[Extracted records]
--------------------------------
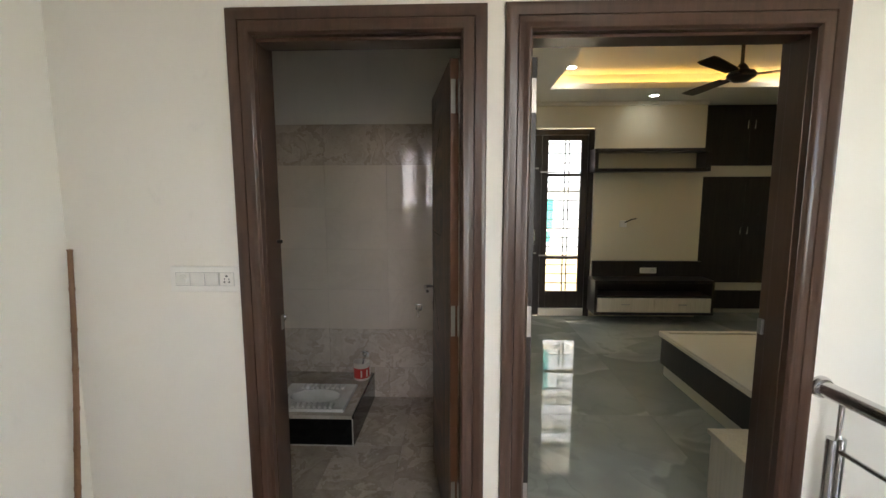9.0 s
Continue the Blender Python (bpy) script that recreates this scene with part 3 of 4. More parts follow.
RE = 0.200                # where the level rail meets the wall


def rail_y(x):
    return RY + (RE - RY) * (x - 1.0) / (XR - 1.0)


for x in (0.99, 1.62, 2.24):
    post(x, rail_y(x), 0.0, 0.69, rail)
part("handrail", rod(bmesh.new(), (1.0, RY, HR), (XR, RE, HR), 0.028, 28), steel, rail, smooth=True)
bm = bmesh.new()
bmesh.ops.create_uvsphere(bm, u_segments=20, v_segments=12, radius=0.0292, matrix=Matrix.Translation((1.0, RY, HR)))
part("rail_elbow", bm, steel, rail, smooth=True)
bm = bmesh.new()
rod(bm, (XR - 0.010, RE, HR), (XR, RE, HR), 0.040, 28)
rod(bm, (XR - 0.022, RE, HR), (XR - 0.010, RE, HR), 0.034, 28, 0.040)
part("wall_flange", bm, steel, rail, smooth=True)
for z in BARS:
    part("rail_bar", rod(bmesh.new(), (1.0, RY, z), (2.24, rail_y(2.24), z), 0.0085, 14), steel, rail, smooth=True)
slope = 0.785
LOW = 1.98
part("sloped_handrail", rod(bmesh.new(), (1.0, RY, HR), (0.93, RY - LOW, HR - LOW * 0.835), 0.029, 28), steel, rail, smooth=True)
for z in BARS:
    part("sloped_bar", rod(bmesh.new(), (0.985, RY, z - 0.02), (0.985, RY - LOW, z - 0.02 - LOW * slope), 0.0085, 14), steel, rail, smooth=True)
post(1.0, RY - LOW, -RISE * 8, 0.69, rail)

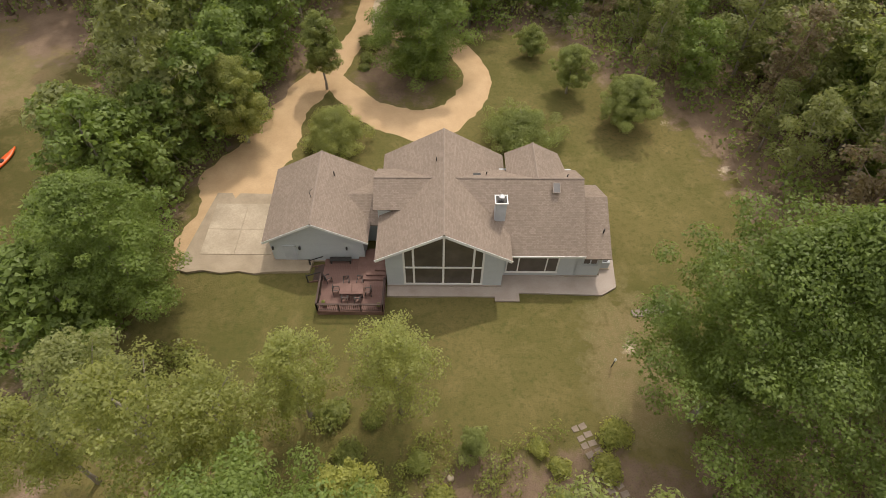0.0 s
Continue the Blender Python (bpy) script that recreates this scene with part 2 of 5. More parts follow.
--------------------------------
### STATED GOAL
All of the material above needs to be restated exactly, with no pictures.

### ANSWER TO THE EXERCISE
9.0 s
Continue the Blender Python (bpy) script that recreates this scene with part 3 of 4. More parts follow.
RE = 0.200                # where the level rail meets the wall


def rail_y(x):
    return RY + (RE - RY) * (x - 1.0) / (XR - 1.0)


for x in (0.99, 1.62, 2.24):
    post(x, rail_y(x), 0.0, 0.69, rail)
part("handrail", rod(bmesh.new(), (1.0, RY, HR), (XR, RE, HR), 0.028, 28), steel, rail, smooth=True)
bm = bmesh.new()
bmesh.ops.create_uvsphere(bm, u_segments=20, v_segments=12, radius=0.0292, matrix=Matrix.Translation((1.0, RY, HR)))
part("rail_elbow", bm, steel, rail, smooth=True)
bm = bmesh.new()
rod(bm, (XR - 0.010, RE, HR), (XR, RE, HR), 0.040, 28)
rod(bm, (XR - 0.022, RE, HR), (XR - 0.010, RE, HR), 0.034, 28, 0.040)
part("wall_flange", bm, steel, rail, smooth=True)
for z in BARS:
    part("rail_bar", rod(bmesh.new(), (1.0, RY, z), (2.24, rail_y(2.24), z), 0.0085, 14), steel, rail, smooth=True)
slope = 0.785
LOW = 1.98
part("sloped_handrail", rod(bmesh.new(), (1.0, RY, HR), (0.93, RY - LOW, HR - LOW * 0.835), 0.029, 28), steel, rail, smooth=True)
for z in BARS:
    part("sloped_bar", rod(bmesh.new(), (0.985, RY, z - 0.02), (0.985, RY - LOW, z - 0.02 - LOW * slope), 0.0085, 14), steel, rail, smooth=True)
post(1.0, RY - LOW, -RISE * 8, 0.69, rail)

0.0 s
Continue the Blender Python (bpy) script that recreates this scene with part 2 of 5. More parts follow.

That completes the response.